High school can be tough, but vaping nicotine isn’t the solution for dealing with that stress.
That’s the message of a new series of public health advertisements that features local teenagers.
"We really wanted to make sure it was a message that kids would take and own themselves and listen to their peers," said Taylor Roberts, a disease prevention coordinator with Tri-County Public Health.
The advertisements were created in partnership with Tri-County Public Health and the Douglas County Youth Leader Board.
The PSAs feature teens talking about the stresses of modern high school, including social media and relationships.
"I sent an embarrassing SnapChat to the guy I like," one girl says in a video.
Abby Hoerler, a 17-year-old student at Thunder Ridge High School, was featured in the campaign. She said the group wanted the videos to have humor, but a serious underlying message.
"High school is hard and we all deal with a lot of things, but there are other ways to cope with stress," she says in the video.
Nicotine is a highly addictive drug, and teenagers who start vaping because they believe it's safer than cigarette smoking can quickly become dependent on the nicotine to deal with stress.
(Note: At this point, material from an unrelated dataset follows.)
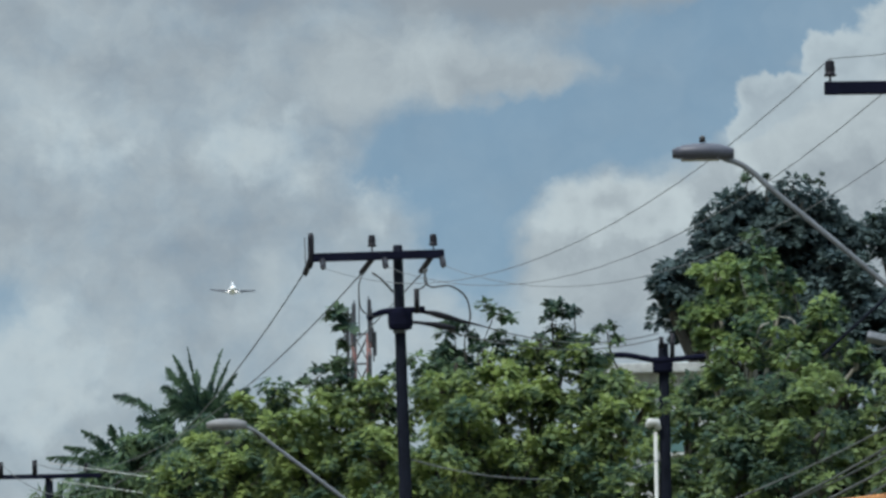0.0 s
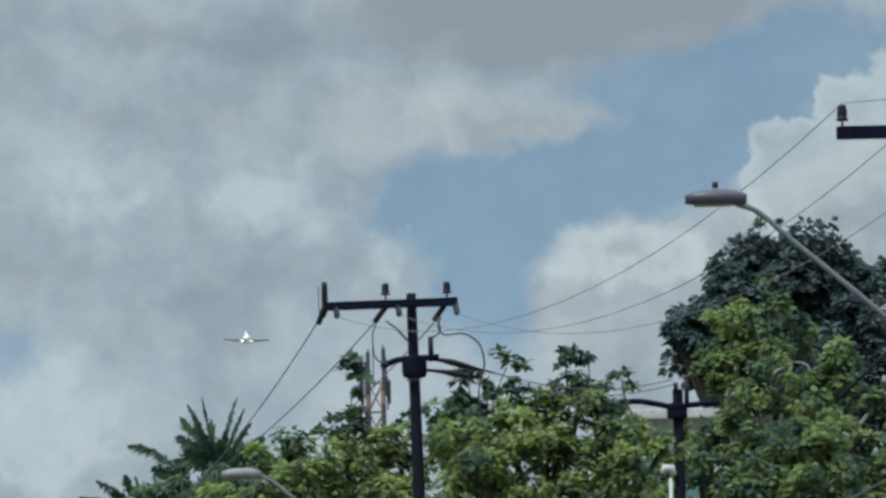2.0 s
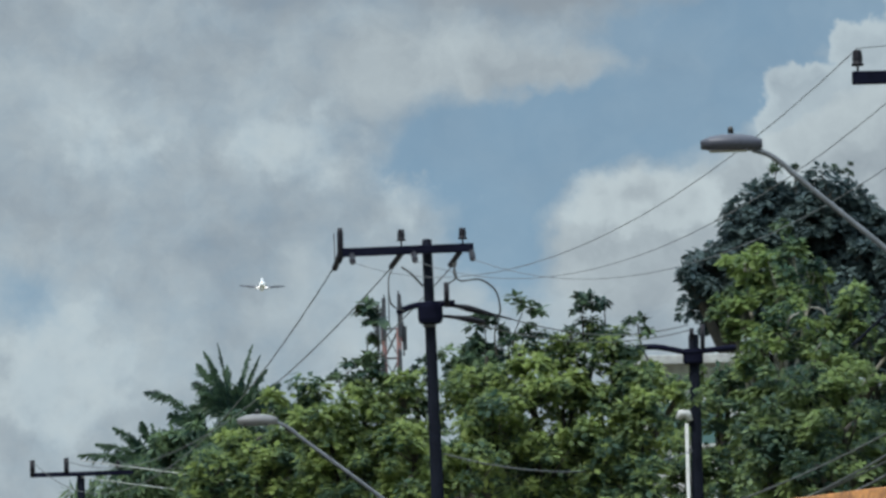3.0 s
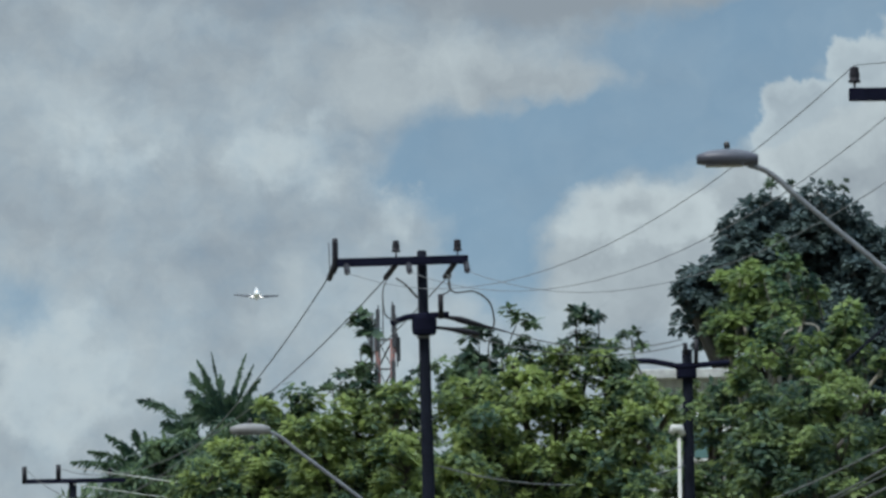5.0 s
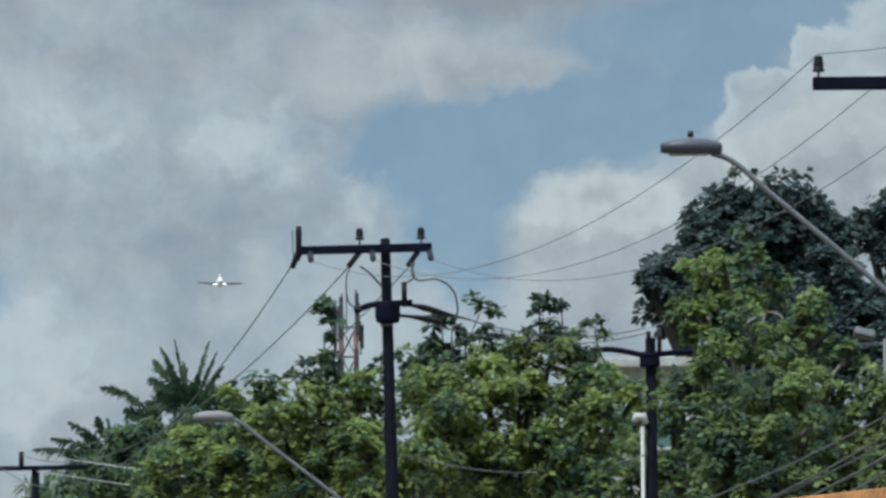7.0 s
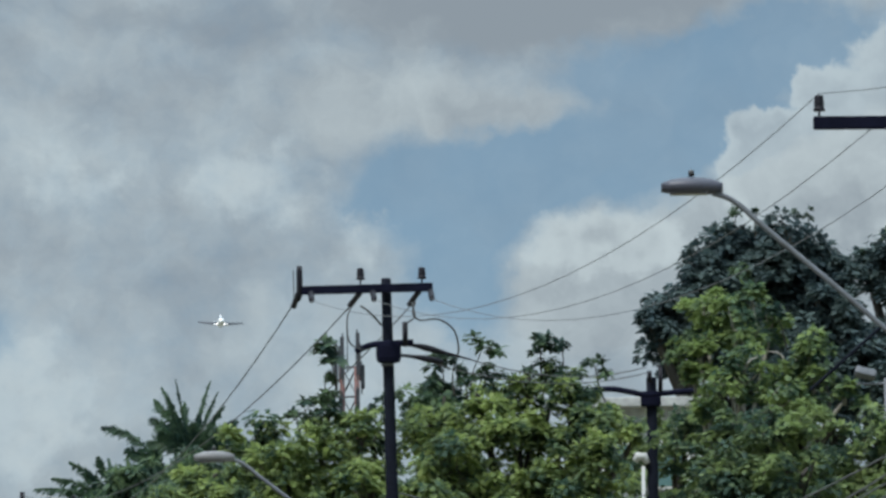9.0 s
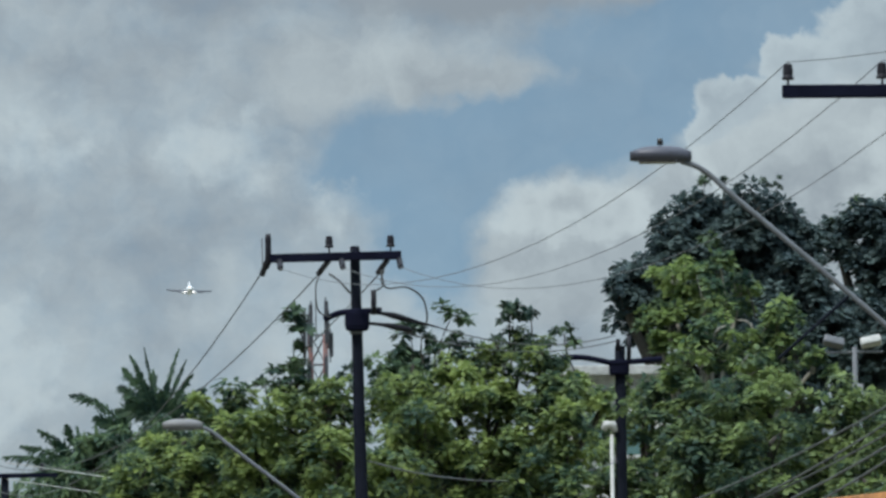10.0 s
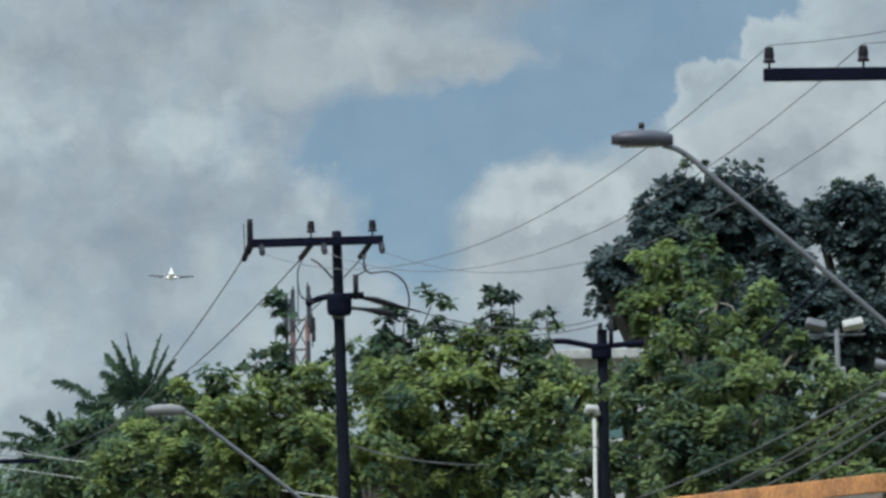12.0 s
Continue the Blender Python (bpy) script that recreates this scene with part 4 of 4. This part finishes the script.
broadleaf(15, 129, [(-1.94, 0, 8.96, 0.45), (-1.26, 0.5, 9.01, 0.5), (-0.69, -0.5, 9.56, 0.36), (-0.35, 0.9, 9.78, 0.36), (0.21, -0.2, 9.91, 0.36), (0.78, 0.3, 10.1, 0.36), (1.11, 0, 9.76, 0.47), (0.32, 0.5, 9.32, 0.58), (-0.59, -0.5, 8.94, 0.65), (1.44, 0.9, 9.36, 0.43), (1.72, -0.2, 8.96, 0.38), (1.83, 0.3, 9.12, 0.27), (2.33, 0, 8.87, 0.22), (1.21, 0.5, 8.8, 0.65), (1.65, -0.5, 8.4, 0.47), (0.08, 0.9, 8.37, 0.76), (-1.27, -0.2, 8.16, 0.76), (0.97, 0.3, 7.85, 0.76), (1.58, 0, 7.56, 0.54), (-0.39, 0.5, 7.37, 0.81), (-1.73, -0.5, 7.33, 0.7), (0.51, 0.9, 7.02, 0.65), (1.51, -0.2, 6.89, 0.56)], GREEN, "broad tree with yellow-green clumped leaves", tufts=[(-0.68, 10.69, 0.28), (-0.57, 10.35, 0.2), (-0.44, 10.12, 0.2), (0.51, 10.92, 0.25), (0.92, 10.81, 0.25), (0.56, 10.58, 0.22), (0.22, 10.34, 0.19), (1.6, 10.41, 0.23), (-0.12, 10.21, 0.19), (-1, 9.99, 0.19), (1.12, 10.27, 0.22)])
broadleaf(16, 142, [(2.45, 0, 9.85, 0.3), (3.13, 0.5, 10.04, 0.27), (3.75, -0.5, 10.11, 0.32), (3.56, 0.9, 9.68, 0.42), (4.24, -0.2, 9.8, 0.52), (2.56, 0.3, 9.08, 0.56), (3.42, 0, 9.13, 0.64), (4.16, 0.5, 8.99, 0.64), (2.54, -0.5, 8.21, 0.64), (3.65, 0.9, 8.07, 0.74), (2.78, -0.2, 7.47, 0.64), (3.77, 0.3, 7.33, 0.68)], OLIVE, "olive-green tree behind the side pole", dense=0.8)
broadleaf(17, 122, [(3.57, 0, 10.86, 0.4), (4.08, 0.5, 11, 0.28), (4.46, -0.5, 11.02, 0.25), (4.85, 0.9, 10.6, 0.4), (4.15, -0.2, 10.5, 0.51), (3.46, 0.3, 10.19, 0.45), (5.47, 0, 9.95, 0.4), (5.04, 0.5, 9.85, 0.51), (4.24, -0.5, 9.64, 0.55), (3.6, 0.9, 9.3, 0.45), (4.77, -0.2, 9.1, 0.51), (5.51, 0.3, 9.2, 0.4), (6.09, 0, 9.09, 0.3), (3.31, 0.5, 9.63, 0.3)], GREEN_B, "tall fresh-green tree with open clumps", dense=0.7, trunk=0.11, clump=0.29, fill=0.15, bark=BARK_PALE, tufts=[(4.38, 11.51, 0.21), (4.92, 10.88, 0.21), (3.32, 10.51, 0.19), (5.84, 9.57, 0.19)])
broadleaf(18, 109, [(3.54, 0, 7.74, 0.4), (4.06, 0.5, 7.78, 0.49), (4.72, -0.5, 7.73, 0.55), (5.39, 0.9, 7.72, 0.55), (6.05, -0.2, 7.61, 0.52), (6.72, 0.3, 7.7, 0.4), (3.38, 0, 7.03, 0.55), (4.04, 0.5, 6.93, 0.63), (4.71, -0.5, 6.92, 0.63), (5.56, 0.9, 6.91, 0.66), (6.42, -0.2, 6.9, 0.62), (6.99, 0.3, 7.31, 0.38), (7.07, 0, 6.6, 0.47), (3.46, 0.5, 6.27, 0.59), (4.32, -0.5, 6.21, 0.57), (5.26, 0.9, 6.15, 0.57), (6.31, -0.2, 6.19, 0.57), (7.65, 0.3, 7.16, 0.52), (7.73, 0, 6.31, 0.57)], OLIVE, "spreading olive-green tree above the billboard", 0.15, 0.3)
broadleaf(19, 168, [(3.82, 0, 14.1, 0.61), (4.26, 0.5, 14.39, 0.67), (3.59, -0.5, 13.81, 0.45), (3.95, 0.9, 13.37, 0.61), (4.79, -0.2, 15.32, 0.61), (5.15, 0.3, 15.04, 0.93), (5.61, 0, 16, 0.67), (6.34, 0.5, 16.1, 0.67), (7.15, -0.5, 16.13, 0.67), (7.87, 0.9, 15.68, 0.67), (8.23, -0.2, 15.13, 0.64), (6.62, 0.3, 15.33, 1.1), (5.58, 0, 14.66, 1.15), (7.35, 0.5, 14.79, 1.15), (7.85, -0.5, 14.26, 0.93), (6.3, 0.9, 13.63, 1.15), (7.9, -0.2, 13.09, 1.15), (5.13, 0.3, 13.5, 0.93), (8.78, 0, 13.08, 0.83), (9.51, 0.5, 13.07, 0.83), (8.62, -0.5, 12.2, 0.93), (9.79, 0.9, 12.18, 0.93), (7.3, -0.2, 12.29, 1.1), (10.6, 0.3, 12.54, 0.77)], DARK, "huge dense dark-leaved tree rising above the rest", 0.2, 0.36, dense=1.6, per=50, trunk=0.4, fill=2.6, slope=0.4, tufts=[(7.38, 16.96, 0.15), (7.68, 16.84, 0.15), (6.28, 17.01, 0.15), (4.58, 15.97, 0.19), (5.77, 16.94, 0.23), (5.32, 16.43, 0.23), (8.61, 15.72, 0.19)])
broadleaf(20, 174, [(9.52, 0, 15.84, 0.51), (9.78, 0.5, 16.17, 0.51), (10.36, -0.5, 16.51, 0.51), (11.12, 0.9, 16.35, 0.54), (10.65, -0.2, 15.79, 0.82), (11.41, 0.3, 15.66, 0.82), (10.26, 0, 15.22, 0.51), (11.01, 0.5, 14.75, 0.82), (11.77, -0.5, 14.74, 0.82), (12.4, 0.9, 15.49, 0.98), (13.09, -0.2, 15.94, 1.01), (10.55, 0.3, 14.07, 0.82), (11.45, 0, 13.83, 0.82), (12.36, 0.5, 13.82, 0.98), (13.37, -0.5, 14.72, 1.01)], DARK, "tall dark-leaved tree with a ragged crown", 0.2, 0.36, dense=1.5, per=50, trunk=0.4, fill=2.2, slope=0.4, tufts=[(10.1, 16.9, 0.24), (10.52, 16.92, 0.22), (10.98, 16.81, 0.24), (9.45, 16.3, 0.2)])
Health officials said there may be additional long-term health effects that aren't fully known.
"We don’t have the long-term health science on vaping as we do with smoking (cigarettes)," Roberts said. "We do know this is not harmless water vapor. We’re starting to see links between vape use and pneumonia, chronic respiratory infection (and) COPD.”
The Denver Department of Public Health and Environment plans to introduce a proposal later this year to raise the tobacco and nicotine purchasing age to 21. A bill has also been introduced in the U.S. Senate to raise the federal age to 21. Advocates say that's an important step toward cutting off access to vaping products.